The Laplace transform of $\frac{\ln(1+at)}{1+t}$

Let the integral in question be \begin{align}\tag{1} I_{a} = \int_{0}^{\infty} e^{-st} \, \frac{\ln(1+a t)}{1 + t} \, dt. \end{align} For the case of $a=1$ the following is obtained.

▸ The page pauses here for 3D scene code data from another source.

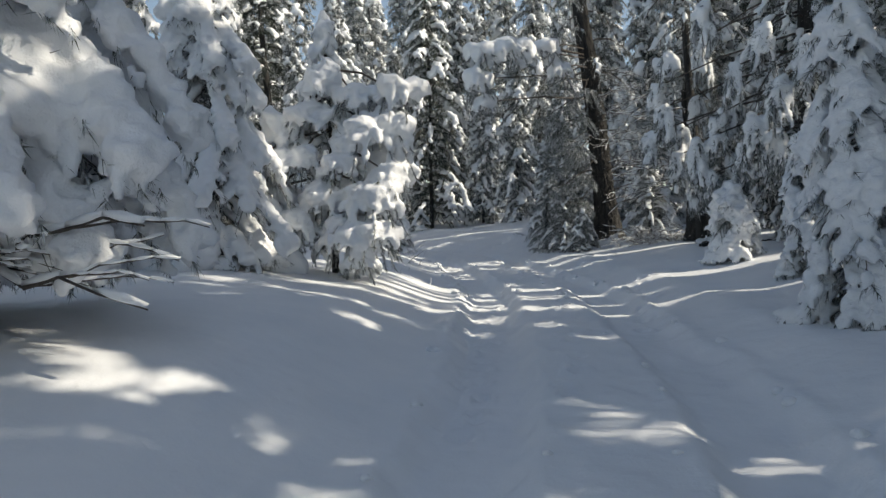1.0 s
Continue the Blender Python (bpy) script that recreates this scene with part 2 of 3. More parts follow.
def build_ground():
    def steps(parts):
        return np.unique(np.round(np.concatenate([np.arange(a, b, s) for a, b, s in parts]), 4))

    far_up = 30 * 1.22 ** np.arange(1, 24)
    xs = steps([(-30, -12, 1.0), (-12, -5, 0.2), (-3.0, 3.0, 0.048), (-5, -3.0, 0.1), (3.0, 4.5, 0.1), (4.5, 10, 0.2), (10, 31, 1.0)])
    ys = steps([(-30, -3, 1.0), (-3, 2.5, 0.25), (2.5, 27, 0.072), (27, 40, 0.15), (40, 70, 0.6), (70, 110, 2.0)])
    xs = np.concatenate([-far_up[::-1], xs, far_up])
    ys = np.concatenate([-far_up[::-1], ys, 110 * 1.25 ** np.arange(1, 16)])
    X, Y = np.meshgrid(xs, ys, indexing="ij")
    Z = ground_height(X, Y)
    v = np.stack([X, Y, Z], -1).reshape(-1, 3)
    n = len(ys)
    i, j = np.meshgrid(np.arange(len(xs) - 1), np.arange(n - 1), indexing="ij")
    q = np.stack([i * n + j, (i + 1) * n + j, (i + 1) * n + j + 1, i * n + j + 1], -1).reshape(-1, 4)
    ob = new("ground", mesh_of("ground", v, q, GROUND_SNOW))
    tagged(ob, "deep white snow over a forest track with two wheel ruts", "snow ground", kind="structure")


build_ground()


# ---------------------------------------------------------------- conifers
def cushion(c, r, rng, snow, tri, limbs, per, needle, snowy=1.0):
    """A clump of drooping twigs round a bough's end: under a scalloped snow dome, as a hanging snowy fan, or nearly bare."""
    c = np.array(c, float)
    hanging = snowy > 1.5
    count = int((20 if hanging else 11) + 12 * r)
    for k in range(count):
        az = 2 * math.pi * (k + 0.7 * rng.rand()) / count
        out = np.array([math.cos(az), math.sin(az), 0])
        reach = r * (0.6 + 0.5 * rng.rand()) * (0.6 if hanging else 1.0)
        fall = 1.9 if hanging else 1.0
        m = c + out * 0.55 * reach - (0, 0, fall * r * 0.15 * rng.rand())
        e = c + out * reach - (0, 0, fall * r * (0.4 + 0.9 * rng.rand()))
        limbs.append((np.array([c, m, e]), [0.007, 0.004, 0.002]))
        tri.append(blades(m, e, int(per * 4), needle[0], needle[1], rng, 0.5, 0.8 if snowy > 0.5 else 1.4))
        tri.append(blades(c, m, per, needle[0], needle[1], rng, 0.6))
        if snowy < 0.35 or rng.rand() > snowy:
            continue
        if hanging:
            for s in (0.15, 0.45, 0.75, 1.0):
                q = r * (0.055 + 0.055 * rng.rand()) * (1.15 - 0.5 * s)
                p = m + (e - m) * s + out * 0.3 * q + 0.04 * r * rng.randn(3)
                snow.append((*p, *(e - m), 0.2 * np.linalg.norm(e - m) + q, q, 0.8 * q))
        else:
            q = r * (0.13 + 0.1 * rng.rand())
            p = c + out * reach * 0.78 - (0, 0, r * (0.05 + 0.28 * rng.rand()))
            snow.append((*p, *(0.5 * out - (0, 0, 1.0) + 0.25 * rng.randn(3)), q * (1.3 + 0.7 * rng.rand()), q, 0.85 * q))
            if rng.rand() < 0.65:
                q *= 0.55 + 0.25 * rng.rand()
                p = p + out * 0.05 * r - (0, 0, r * (0.22 + 0.25 * rng.rand()))
                snow.append((*p, *(0.3 * out - (0, 0, 1.0) + 0.2 * rng.randn(3)), q * (1.2 + 0.8 * rng.rand()), q, 0.9 * q))
    if snowy > 0.5:
        for k in range(3 if hanging else 4):
            o = r * (0.16 if hanging else 0.24) * rng.randn(3) * (1, 1, 0.3)
            w = r * ((0.15 if hanging else 0.5) + 0.14 * rng.rand())
            snow.append((*(c + o + (0, 0, 0.1 * r)), *rng.randn(2), 0.1, w * 1.1, w, w * 0.68))


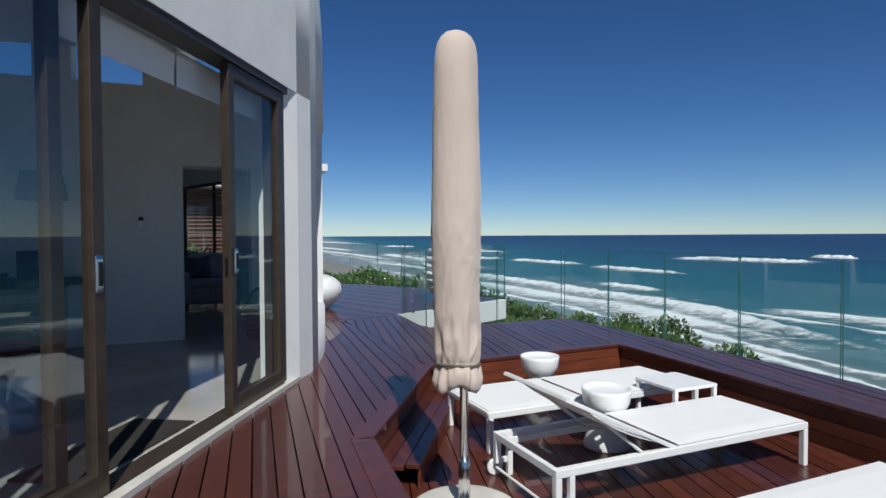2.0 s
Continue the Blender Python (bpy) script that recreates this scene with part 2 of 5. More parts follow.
def wave_print():
    m = bpy.data.materials.new("printed_wave_cushion")
    m.use_nodes = True
    nt = m.node_tree
    b = nt.nodes["Principled BSDF"]
    tc = nt.nodes.new("ShaderNodeTexCoord")
    sp = nt.nodes.new("ShaderNodeSeparateXYZ")
    nt.links.new(tc.outputs["Object"], sp.inputs[0])
    n = noise_node(nt, 9.0, 6, 0.7, (1, 1, 2.5))
    ad = nt.nodes.new("ShaderNodeMath")
    ad.operation = "MULTIPLY_ADD"
    ad.inputs[1].default_value = 0.30
    nt.links.new(n, ad.inputs[0])
    nt.links.new(sp.outputs["Z"], ad.inputs[2])
    mr = nt.nodes.new("ShaderNodeMapRange")
    mr.inputs[1].default_value, mr.inputs[2].default_value = -0.12, 0.46
    nt.links.new(ad.outputs[0], mr.inputs[0])
    col = ramp_node(nt, mr.outputs[0], [(0.0, (0.30, 0.36, 0.4)), (0.2, (0.012, 0.04, 0.075)), (0.33, (0.02, 0.07, 0.11)), (0.42, (0.4, 0.45, 0.47)), (0.48, (0.02, 0.08, 0.12)), (0.58, (0.05, 0.22, 0.27)), (0.68, (0.5, 0.55, 0.55)), (0.9, (0.56, 0.58, 0.56))])
    nt.links.new(col, b.inputs["Base Color"])
    b.inputs["Roughness"].default_value = 0.9
    return m


WAVEPRINT = wave_print()


# ---- mesh helpers ----
def obj(name, bm, material, parent=None, label="", smooth=False):
    me = bpy.data.meshes.new(name)
    bm.to_mesh(me)
    bm.free()
    if smooth:
        for p in me.polygons:
            p.use_smooth = True
    for mm in (material if isinstance(material, (list, tuple)) else [material]):
        me.materials.append(mm)
    ob = new(name, me)
    if parent is not None:
        ob.parent = parent
    return tagged(ob, label)


def part(name, bm, material, parent, label="", smooth=False):
    return obj(name, bm, material, parent, label, smooth)


def thing(name, label, category, m=None, group="", kind=""):
    ob = new(name)
    ob.empty_display_size = 0.1
    if m is not None:
        ob.matrix_world = m
    return tagged(ob, label, category, group, kind)


def box(x0, y0, z0, x1, y1, z1, bev=0.0, seg=2):
    bm = bmesh.new()
    add_box(bm, x0, y0, z0, x1, y1, z1)
    if bev:
        bmesh.ops.bevel(bm, geom=bm.edges[:], offset=bev, segments=seg, affect="EDGES", profile=0.5)
    return bm


def add_box(bm, x0, y0, z0, x1, y1, z1, m=None):
    c = Matrix.LocRotScale(((x0 + x1) / 2, (y0 + y1) / 2, (z0 + z1) / 2), None, (x1 - x0, y1 - y0, z1 - z0))
    bmesh.ops.create_cube(bm, size=1, matrix=(m @ c) if m is not None else c)


def prism(pts, z0, z1):
    bm = bmesh.new()
    lo, hi = [bm.verts.new((x, y, z0)) for x, y in pts], [bm.verts.new((x, y, z1)) for x, y in pts]
    n = len(pts)
    bm.faces.new(list(reversed(lo)))
    bm.faces.new(hi)
    for i in range(n):
        bm.faces.new((lo[i], lo[(i + 1) % n], hi[(i + 1) % n], hi[i]))
    bmesh.ops.recalc_face_normals(bm, faces=bm.faces[:])
    return bm


def lathe(profile, seg=40, wob=None):
    bm = bmesh.new()
    rings = []
    for r, z in profile:
        ring = []
        for i in range(seg):
            a = 2 * math.pi * i / seg
            rr, zz = (r, z) if wob is None else wob(r, z, a)
            ring.append(bm.verts.new((rr * math.cos(a), rr * math.sin(a), zz)))
        rings.append(ring)
    for a, b in zip(rings, rings[1:]):
        for i in range(seg):
            bm.faces.new((a[i], a[(i + 1) % seg], b[(i + 1) % seg], b[i]))
    bm.faces.new(list(reversed(rings[0])))
    bm.faces.new(rings[-1])
    bmesh.ops.recalc_face_normals(bm, faces=bm.faces[:])
    return bm


def tube(points, radius, seg=10, bm=None):
    bm = bm or bmesh.new()
    pts = [Vector(p) for p in points]
    rings = []
    for i, p in enumerate(pts):
        d = (pts[min(i + 1, len(pts) - 1)] - pts[max(i - 1, 0)]).normalized()
        side = d.cross(Vector((0, 0, 1)))
        if side.length < 0.05:
            side = d.cross(Vector((1, 0, 0)))
        side.normalize()
        up = side.cross(d)
        r = radius(i / max(1, len(pts) - 1)) if callable(radius) else radius
        rings.append([bm.verts.new(p + r * (math.cos(a) * side + math.sin(a) * up)) for a in (2 * math.pi * k / seg for k in range(seg))])
    for a, b in zip(rings, rings[1:]):
        for i in range(seg):
            bm.faces.new((a[i], a[(i + 1) % seg], b[(i + 1) % seg], b[i]))
    bm.faces.new(list(reversed(rings[0])))
    bm.faces.new(rings[-1])
    bmesh.ops.recalc_face_normals(bm, faces=bm.faces[:])
    return bm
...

By utilizing \begin{align} \int_{0}^{\infty} e^{-s t} \, \ln^{2} t \, dt = \frac{1}{s} \, ( \zeta(2) + (\gamma + \ln s)^{2} ) \end{align} for the change $t \to t+1$ leads to \begin{align}\tag{2} \int_{1}^{\infty} e^{-s t} \, \ln^{2}(t+1) \, dt = \frac{e^{s}}{s} \, ( \zeta(2) + (\gamma + \ln s)^{2} ) . \end{align} The integral \begin{align}\tag{3} \int_{0}^{1} e^{-st} \, \ln^{2}(t+1) \, dt &= e^{s} \left\{ 4 g(-2s) - 2 g(-s) + \frac{e^{-2s}}{s} \, (e^{2s} -1) \, \ln^{2} 2 - \frac{2 \, \ln 2}{s} (\gamma + \ln(2s) + \Gamma(0,2s)) \right\}, \end{align} where $g(x) = {}_{3}F_{3}(1,1,1; 2,2,2; x)$. Now, it is readily seen that \begin{align} I_{1} &= \int_{0}^{\infty} e^{-st} \, \frac{\ln(1+t)}{1+t} \, dt = \frac{s}{2} \, \int_{0}^{\infty} e^{-st} \, \ln^{2}(1+t) \, dt. \end{align} Making use of equations (2) and (3) the result \begin{align} \int_{0}^{\infty} e^{-st} \, \frac{\ln(1+t)}{1+t} \, dt &= e^{s} \, \left\{ 2 s \, g(-2s) - s \, g(-s) + \frac{1}{2} \, (1 - e^{-2s}) \, \ln^{2} 2 - \ln 2 \, (\gamma + \ln(2s) + \Gamma(0,2s)) \right. \\ & \hspace{15mm} \left. + \frac{1}{2} \, ( \zeta(2) + (\gamma + \ln s)^{2}) \right\} \end{align} where $g(x) = {}_{3}F_{3}(1,1,1; 2,2,2; x)$.